Required task:
Restate the complete material exactly.

Data to use:
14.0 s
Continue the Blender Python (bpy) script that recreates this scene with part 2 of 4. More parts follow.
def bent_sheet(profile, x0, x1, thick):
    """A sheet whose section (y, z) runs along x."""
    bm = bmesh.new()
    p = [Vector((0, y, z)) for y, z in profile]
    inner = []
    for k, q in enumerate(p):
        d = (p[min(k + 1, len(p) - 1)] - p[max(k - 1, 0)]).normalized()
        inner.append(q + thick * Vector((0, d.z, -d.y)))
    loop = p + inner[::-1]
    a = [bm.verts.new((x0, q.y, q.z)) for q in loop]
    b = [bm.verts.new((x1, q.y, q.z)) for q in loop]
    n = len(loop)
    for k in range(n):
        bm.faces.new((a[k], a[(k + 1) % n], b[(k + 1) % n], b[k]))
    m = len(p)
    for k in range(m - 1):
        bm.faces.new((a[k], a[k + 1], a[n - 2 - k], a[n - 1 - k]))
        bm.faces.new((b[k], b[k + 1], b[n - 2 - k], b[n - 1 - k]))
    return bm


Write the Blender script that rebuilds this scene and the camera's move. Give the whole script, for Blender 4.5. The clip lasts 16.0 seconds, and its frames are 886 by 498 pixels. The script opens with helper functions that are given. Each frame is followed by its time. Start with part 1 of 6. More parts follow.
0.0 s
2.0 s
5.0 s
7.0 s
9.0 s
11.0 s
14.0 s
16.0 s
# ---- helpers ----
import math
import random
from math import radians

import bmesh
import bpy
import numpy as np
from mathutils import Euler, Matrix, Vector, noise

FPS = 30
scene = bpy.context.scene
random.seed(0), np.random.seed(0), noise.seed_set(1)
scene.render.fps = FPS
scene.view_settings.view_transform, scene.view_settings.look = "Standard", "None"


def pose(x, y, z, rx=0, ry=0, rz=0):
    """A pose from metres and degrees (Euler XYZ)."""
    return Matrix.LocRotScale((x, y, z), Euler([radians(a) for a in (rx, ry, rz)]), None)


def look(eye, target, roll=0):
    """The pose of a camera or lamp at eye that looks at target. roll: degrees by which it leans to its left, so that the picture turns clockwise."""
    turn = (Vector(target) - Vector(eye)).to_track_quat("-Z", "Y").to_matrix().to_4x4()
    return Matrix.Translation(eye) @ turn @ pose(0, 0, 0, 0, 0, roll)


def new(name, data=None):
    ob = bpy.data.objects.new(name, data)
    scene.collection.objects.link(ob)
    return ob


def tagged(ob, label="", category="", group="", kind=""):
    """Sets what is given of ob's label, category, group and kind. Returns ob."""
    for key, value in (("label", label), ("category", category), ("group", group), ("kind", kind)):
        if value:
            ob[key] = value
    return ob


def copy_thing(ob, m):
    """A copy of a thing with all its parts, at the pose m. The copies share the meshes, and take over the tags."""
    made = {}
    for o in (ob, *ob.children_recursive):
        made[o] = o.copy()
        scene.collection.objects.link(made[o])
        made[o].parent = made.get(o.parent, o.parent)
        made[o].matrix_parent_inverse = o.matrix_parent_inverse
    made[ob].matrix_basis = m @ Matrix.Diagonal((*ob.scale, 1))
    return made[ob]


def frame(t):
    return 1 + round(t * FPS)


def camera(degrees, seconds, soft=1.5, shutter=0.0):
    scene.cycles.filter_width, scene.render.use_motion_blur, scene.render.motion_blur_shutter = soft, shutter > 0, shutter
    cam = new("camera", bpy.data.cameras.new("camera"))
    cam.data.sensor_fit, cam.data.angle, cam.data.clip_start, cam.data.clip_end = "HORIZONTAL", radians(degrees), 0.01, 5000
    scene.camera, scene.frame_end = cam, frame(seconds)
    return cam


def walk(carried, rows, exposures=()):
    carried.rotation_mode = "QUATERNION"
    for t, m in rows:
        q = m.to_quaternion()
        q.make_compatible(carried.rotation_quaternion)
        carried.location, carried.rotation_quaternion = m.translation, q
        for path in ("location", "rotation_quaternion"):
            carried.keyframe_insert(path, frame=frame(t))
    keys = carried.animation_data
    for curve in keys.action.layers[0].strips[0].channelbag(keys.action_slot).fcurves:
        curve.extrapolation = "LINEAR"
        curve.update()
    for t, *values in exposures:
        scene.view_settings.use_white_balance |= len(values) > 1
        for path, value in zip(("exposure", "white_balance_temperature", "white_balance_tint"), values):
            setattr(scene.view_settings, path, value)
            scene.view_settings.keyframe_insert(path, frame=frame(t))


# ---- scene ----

The answer:
14.0 s
Continue the Blender Python (bpy) script that recreates this scene with part 2 of 4. More parts follow.
def bent_sheet(profile, x0, x1, thick):
    """A sheet whose section (y, z) runs along x."""
    bm = bmesh.new()
    p = [Vector((0, y, z)) for y, z in profile]
    inner = []
    for k, q in enumerate(p):
        d = (p[min(k + 1, len(p) - 1)] - p[max(k - 1, 0)]).normalized()
        inner.append(q + thick * Vector((0, d.z, -d.y)))
    loop = p + inner[::-1]
    a = [bm.verts.new((x0, q.y, q.z)) for q in loop]
    b = [bm.verts.new((x1, q.y, q.z)) for q in loop]
    n = len(loop)
    for k in range(n):
        bm.faces.new((a[k], a[(k + 1) % n], b[(k + 1) % n], b[k]))
    m = len(p)
    for k in range(m - 1):
        bm.faces.new((a[k], a[k + 1], a[n - 2 - k], a[n - 1 - k]))
        bm.faces.new((b[k], b[k + 1], b[n - 2 - k], b[n - 1 - k]))
    return bm


Write the Blender script that rebuilds this scene and the camera's move. Give the whole script, for Blender 4.5. The clip lasts 16.0 seconds, and its frames are 886 by 498 pixels. The script opens with helper functions that are given. Each frame is followed by its time. Start with part 1 of 6. More parts follow.
0.0 s
2.0 s
5.0 s
7.0 s
9.0 s
11.0 s
14.0 s
16.0 s
# ---- helpers ----
import math
import random
from math import radians

import bmesh
import bpy
import numpy as np
from mathutils import Euler, Matrix, Vector, noise

FPS = 30
scene = bpy.context.scene
random.seed(0), np.random.seed(0), noise.seed_set(1)
scene.render.fps = FPS
scene.view_settings.view_transform, scene.view_settings.look = "Standard", "None"


def pose(x, y, z, rx=0, ry=0, rz=0):
    """A pose from metres and degrees (Euler XYZ)."""
    return Matrix.LocRotScale((x, y, z), Euler([radians(a) for a in (rx, ry, rz)]), None)


def look(eye, target, roll=0):
    """The pose of a camera or lamp at eye that looks at target. roll: degrees by which it leans to its left, so that the picture turns clockwise."""
    turn = (Vector(target) - Vector(eye)).to_track_quat("-Z", "Y").to_matrix().to_4x4()
    return Matrix.Translation(eye) @ turn @ pose(0, 0, 0, 0, 0, roll)


def new(name, data=None):
    ob = bpy.data.objects.new(name, data)
    scene.collection.objects.link(ob)
    return ob


def tagged(ob, label="", category="", group="", kind=""):
    """Sets what is given of ob's label, category, group and kind. Returns ob."""
    for key, value in (("label", label), ("category", category), ("group", group), ("kind", kind)):
        if value:
            ob[key] = value
    return ob


def copy_thing(ob, m):
    """A copy of a thing with all its parts, at the pose m. The copies share the meshes, and take over the tags."""
    made = {}
    for o in (ob, *ob.children_recursive):
        made[o] = o.copy()
        scene.collection.objects.link(made[o])
        made[o].parent = made.get(o.parent, o.parent)
        made[o].matrix_parent_inverse = o.matrix_parent_inverse
    made[ob].matrix_basis = m @ Matrix.Diagonal((*ob.scale, 1))
    return made[ob]


def frame(t):
    return 1 + round(t * FPS)


def camera(degrees, seconds, soft=1.5, shutter=0.0):
    scene.cycles.filter_width, scene.render.use_motion_blur, scene.render.motion_blur_shutter = soft, shutter > 0, shutter
    cam = new("camera", bpy.data.cameras.new("camera"))
    cam.data.sensor_fit, cam.data.angle, cam.data.clip_start, cam.data.clip_end = "HORIZONTAL", radians(degrees), 0.01, 5000
    scene.camera, scene.frame_end = cam, frame(seconds)
    return cam


def walk(carried, rows, exposures=()):
    carried.rotation_mode = "QUATERNION"
    for t, m in rows:
        q = m.to_quaternion()
        q.make_compatible(carried.rotation_quaternion)
        carried.location, carried.rotation_quaternion = m.translation, q
        for path in ("location", "rotation_quaternion"):
            carried.keyframe_insert(path, frame=frame(t))
    keys = carried.animation_data
    for curve in keys.action.layers[0].strips[0].channelbag(keys.action_slot).fcurves:
        curve.extrapolation = "LINEAR"
        curve.update()
    for t, *values in exposures:
        scene.view_settings.use_white_balance |= len(values) > 1
        for path, value in zip(("exposure", "white_balance_temperature", "white_balance_tint"), values):
            setattr(scene.view_settings, path, value)
            scene.view_settings.keyframe_insert(path, frame=frame(t))


# ---- scene ----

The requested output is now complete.